__Your instructions__.
Write out the entire listing below exactly as it appears, minus any pictures.

== == ==

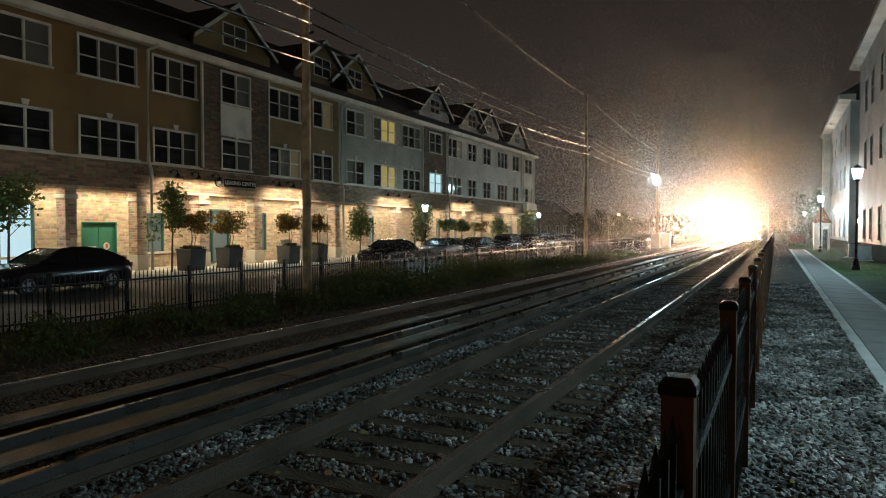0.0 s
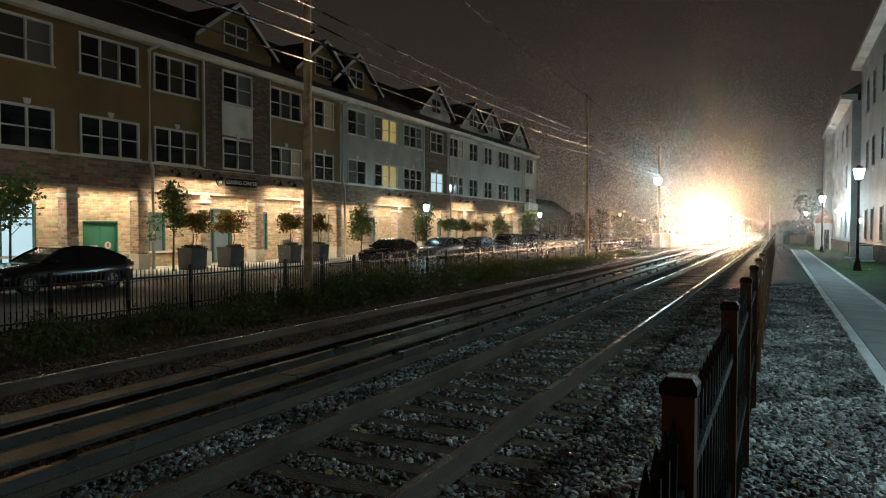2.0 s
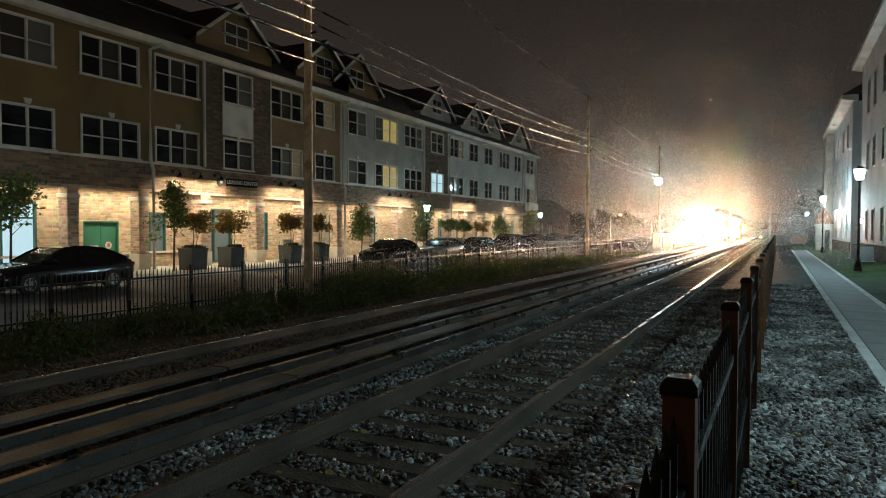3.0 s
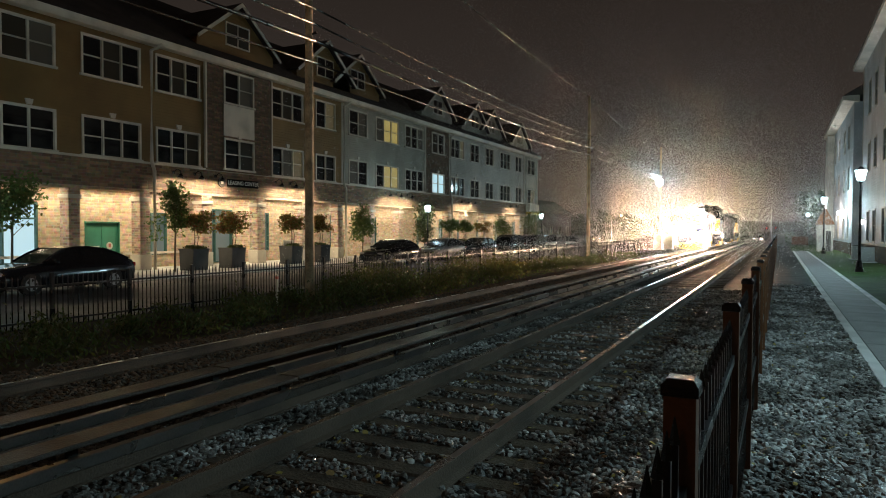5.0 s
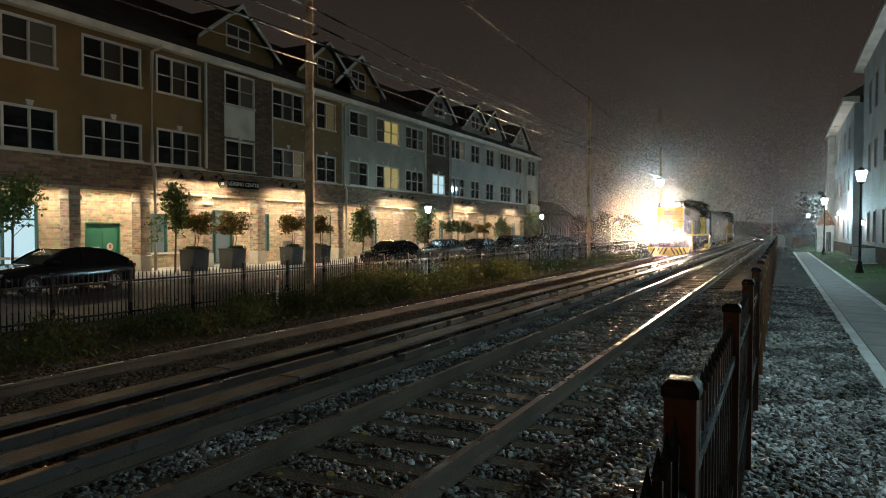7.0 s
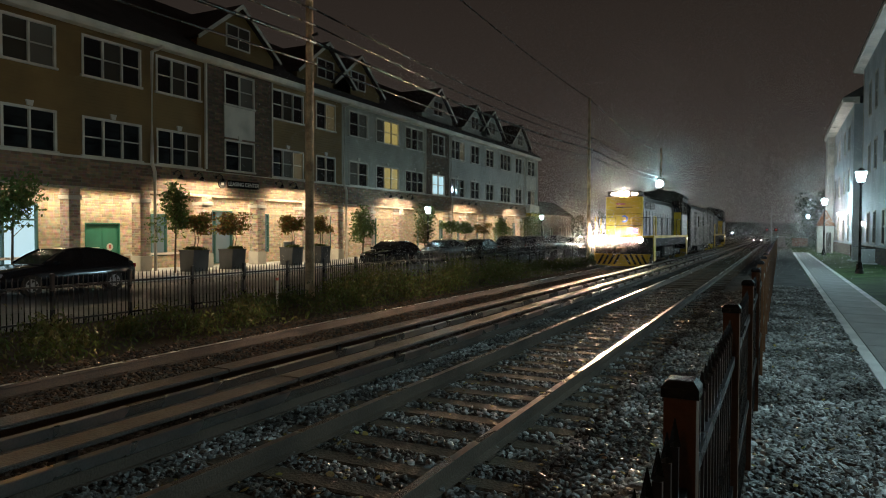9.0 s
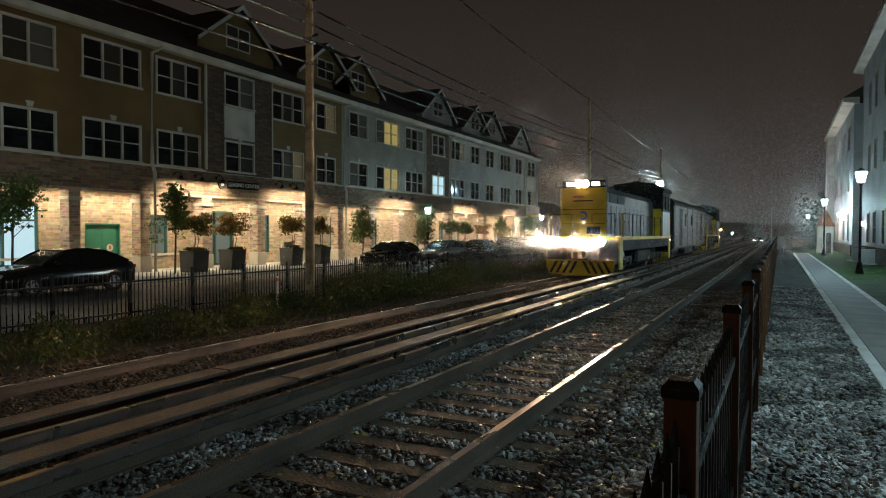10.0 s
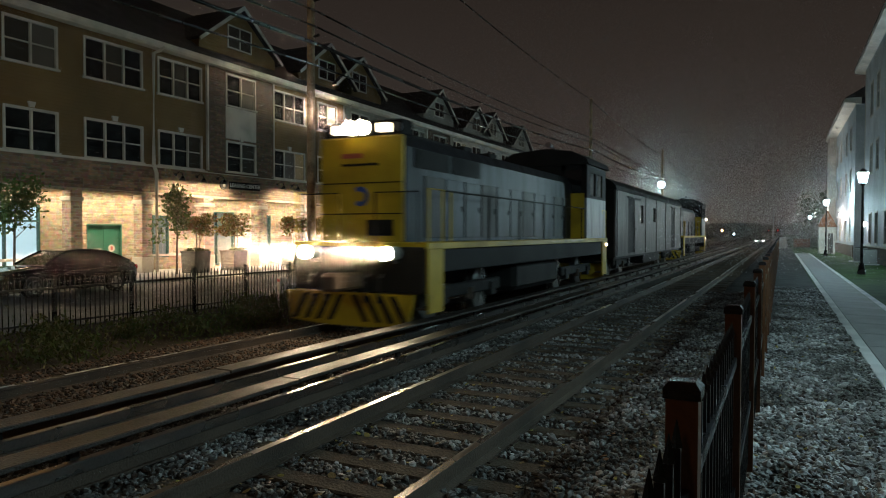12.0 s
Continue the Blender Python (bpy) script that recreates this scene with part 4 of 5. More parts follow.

== == ==

__Solution to this task__.
0.0 s
2.0 s
3.0 s
5.0 s
7.0 s
9.0 s
10.0 s
12.0 s
Continue the Blender Python (bpy) script that recreates this scene with part 4 of 5. More parts follow.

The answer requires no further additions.